GOAL OF THE EXERCISE - Write out the material exactly. Do not include the pictures.

>> Begin

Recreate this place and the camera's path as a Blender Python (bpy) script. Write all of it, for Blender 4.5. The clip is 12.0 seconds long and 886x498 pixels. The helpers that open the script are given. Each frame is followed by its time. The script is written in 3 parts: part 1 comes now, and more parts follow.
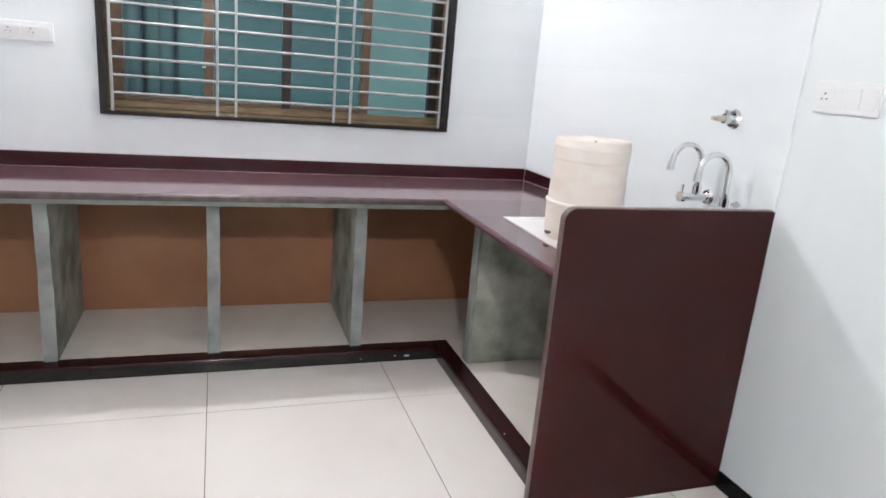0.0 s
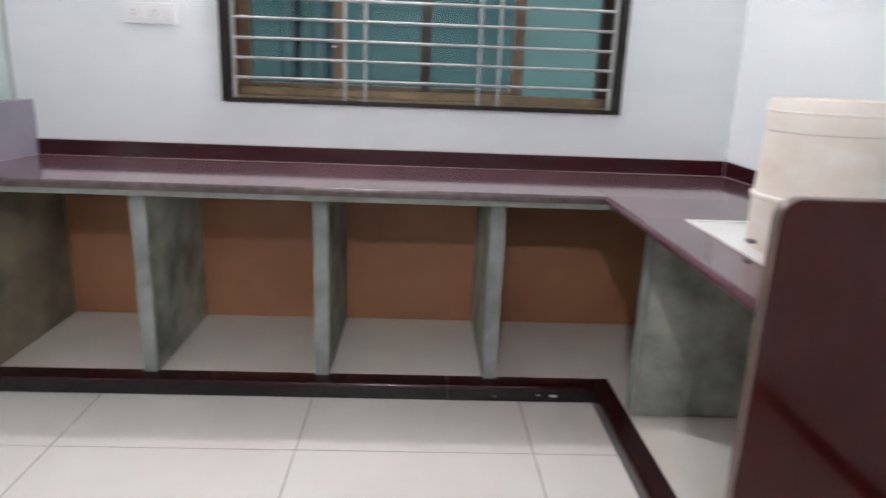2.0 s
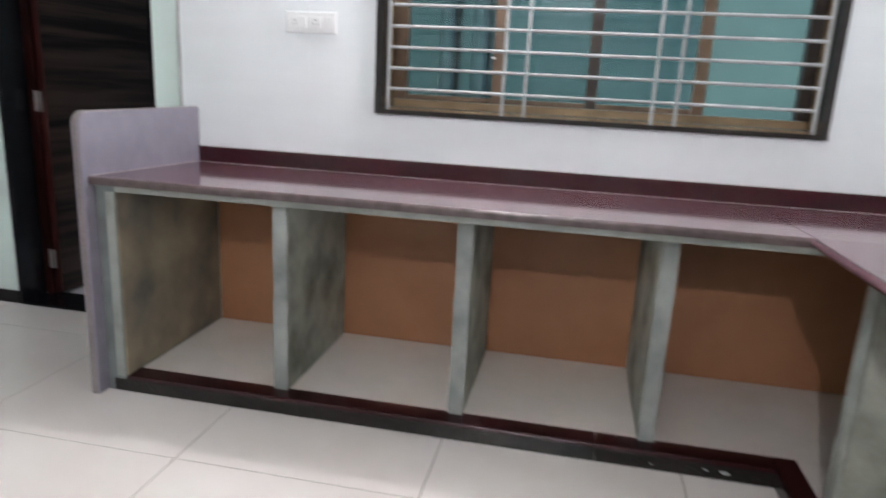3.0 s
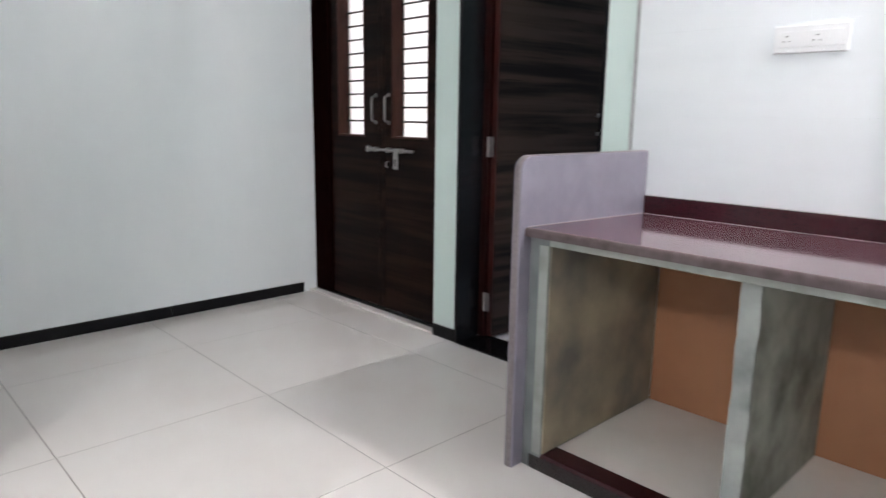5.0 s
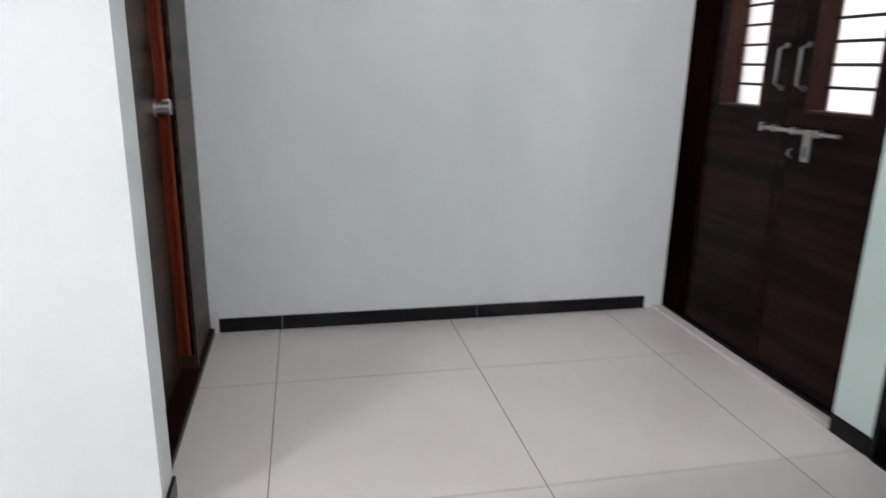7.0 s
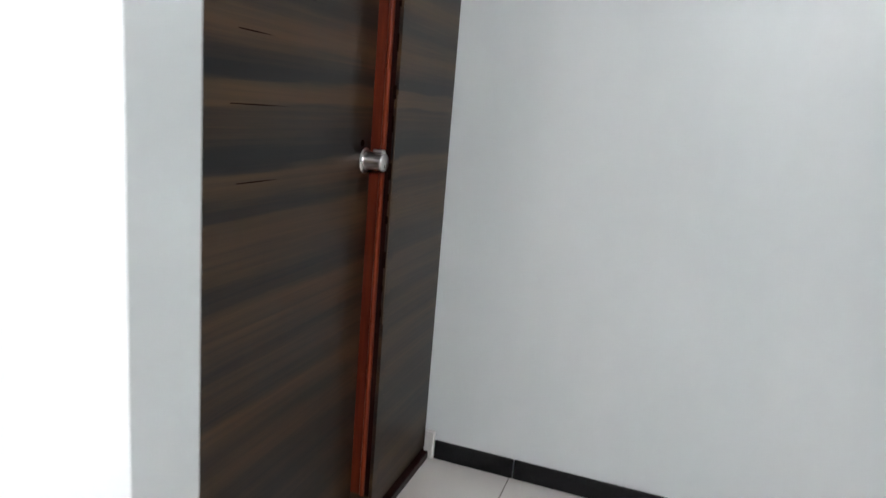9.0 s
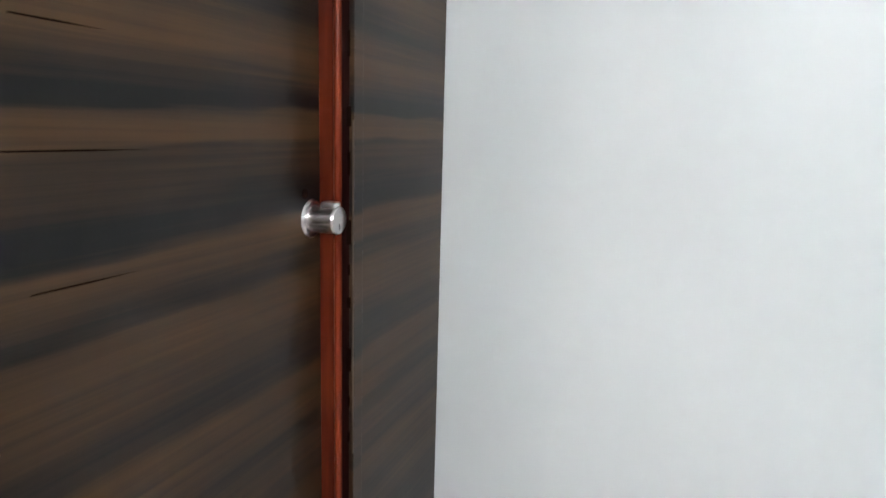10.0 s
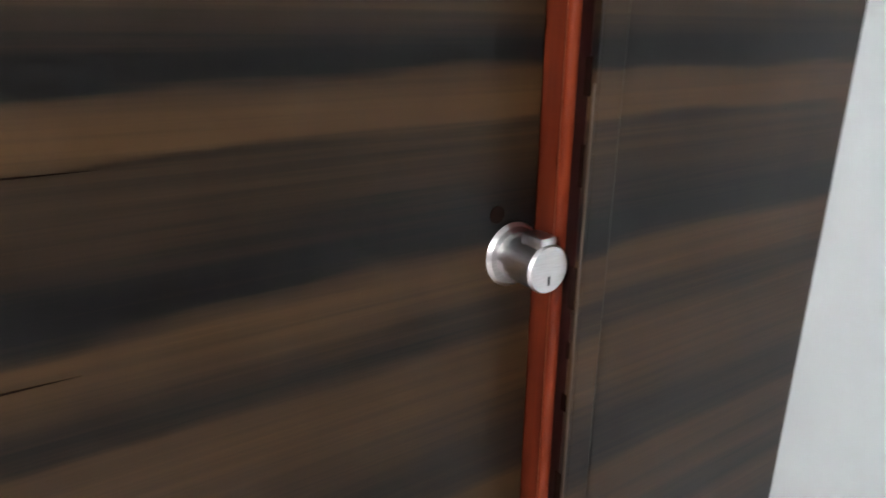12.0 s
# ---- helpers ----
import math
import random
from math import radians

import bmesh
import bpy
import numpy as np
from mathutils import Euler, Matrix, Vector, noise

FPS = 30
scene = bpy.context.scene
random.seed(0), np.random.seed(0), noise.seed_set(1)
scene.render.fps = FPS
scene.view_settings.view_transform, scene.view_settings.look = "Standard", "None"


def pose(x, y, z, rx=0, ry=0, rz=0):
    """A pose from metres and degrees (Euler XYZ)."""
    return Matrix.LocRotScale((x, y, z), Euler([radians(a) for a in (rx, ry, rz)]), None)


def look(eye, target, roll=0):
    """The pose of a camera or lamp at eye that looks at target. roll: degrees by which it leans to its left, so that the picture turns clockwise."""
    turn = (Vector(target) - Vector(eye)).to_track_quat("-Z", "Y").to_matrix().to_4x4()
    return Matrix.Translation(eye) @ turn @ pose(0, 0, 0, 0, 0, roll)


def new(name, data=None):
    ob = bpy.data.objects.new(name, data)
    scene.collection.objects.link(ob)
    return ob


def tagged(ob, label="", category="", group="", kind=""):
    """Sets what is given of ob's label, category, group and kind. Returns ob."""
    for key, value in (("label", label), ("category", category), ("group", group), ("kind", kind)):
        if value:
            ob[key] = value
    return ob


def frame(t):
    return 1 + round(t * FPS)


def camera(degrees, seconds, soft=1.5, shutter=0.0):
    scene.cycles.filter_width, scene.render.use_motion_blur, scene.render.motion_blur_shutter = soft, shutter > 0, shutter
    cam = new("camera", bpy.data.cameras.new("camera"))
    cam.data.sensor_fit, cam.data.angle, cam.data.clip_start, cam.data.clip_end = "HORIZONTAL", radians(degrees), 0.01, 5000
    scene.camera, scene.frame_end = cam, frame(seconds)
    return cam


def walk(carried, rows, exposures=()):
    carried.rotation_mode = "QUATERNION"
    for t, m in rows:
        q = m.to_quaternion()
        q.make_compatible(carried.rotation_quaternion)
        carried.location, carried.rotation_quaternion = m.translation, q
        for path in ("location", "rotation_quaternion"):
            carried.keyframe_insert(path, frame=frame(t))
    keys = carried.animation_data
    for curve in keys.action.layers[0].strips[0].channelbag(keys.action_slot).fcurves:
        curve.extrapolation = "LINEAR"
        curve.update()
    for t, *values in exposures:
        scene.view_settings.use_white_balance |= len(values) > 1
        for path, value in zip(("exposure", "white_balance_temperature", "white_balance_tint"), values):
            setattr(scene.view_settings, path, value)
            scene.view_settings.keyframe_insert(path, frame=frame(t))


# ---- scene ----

>> End

SOLUTION BELOW -
Recreate this place and the camera's path as a Blender Python (bpy) script. Write all of it, for Blender 4.5. The clip is 12.0 seconds long and 886x498 pixels. The helpers that open the script are given. Each frame is followed by its time. The script is written in 3 parts: part 1 comes now, and more parts follow.
0.0 s
2.0 s
3.0 s
5.0 s
7.0 s
9.0 s
10.0 s
12.0 s
# ---- helpers ----
import math
import random
from math import radians

import bmesh
import bpy
import numpy as np
from mathutils import Euler, Matrix, Vector, noise

FPS = 30
scene = bpy.context.scene
random.seed(0), np.random.seed(0), noise.seed_set(1)
scene.render.fps = FPS
scene.view_settings.view_transform, scene.view_settings.look = "Standard", "None"


def pose(x, y, z, rx=0, ry=0, rz=0):
    """A pose from metres and degrees (Euler XYZ)."""
    return Matrix.LocRotScale((x, y, z), Euler([radians(a) for a in (rx, ry, rz)]), None)


def look(eye, target, roll=0):
    """The pose of a camera or lamp at eye that looks at target. roll: degrees by which it leans to its left, so that the picture turns clockwise."""
    turn = (Vector(target) - Vector(eye)).to_track_quat("-Z", "Y").to_matrix().to_4x4()
    return Matrix.Translation(eye) @ turn @ pose(0, 0, 0, 0, 0, roll)


def new(name, data=None):
    ob = bpy.data.objects.new(name, data)
    scene.collection.objects.link(ob)
    return ob


def tagged(ob, label="", category="", group="", kind=""):
    """Sets what is given of ob's label, category, group and kind. Returns ob."""
    for key, value in (("label", label), ("category", category), ("group", group), ("kind", kind)):
        if value:
            ob[key] = value
    return ob


def frame(t):
    return 1 + round(t * FPS)


def camera(degrees, seconds, soft=1.5, shutter=0.0):
    scene.cycles.filter_width, scene.render.use_motion_blur, scene.render.motion_blur_shutter = soft, shutter > 0, shutter
    cam = new("camera", bpy.data.cameras.new("camera"))
    cam.data.sensor_fit, cam.data.angle, cam.data.clip_start, cam.data.clip_end = "HORIZONTAL", radians(degrees), 0.01, 5000
    scene.camera, scene.frame_end = cam, frame(seconds)
    return cam


def walk(carried, rows, exposures=()):
    carried.rotation_mode = "QUATERNION"
    for t, m in rows:
        q = m.to_quaternion()
        q.make_compatible(carried.rotation_quaternion)
        carried.location, carried.rotation_quaternion = m.translation, q
        for path in ("location", "rotation_quaternion"):
            carried.keyframe_insert(path, frame=frame(t))
    keys = carried.animation_data
    for curve in keys.action.layers[0].strips[0].channelbag(keys.action_slot).fcurves:
        curve.extrapolation = "LINEAR"
        curve.update()
    for t, *values in exposures:
        scene.view_settings.use_white_balance |= len(values) > 1
        for path, value in zip(("exposure", "white_balance_temperature", "white_balance_tint"), values):
            setattr(scene.view_settings, path, value)
            scene.view_settings.keyframe_insert(path, frame=frame(t))


# ---- scene ----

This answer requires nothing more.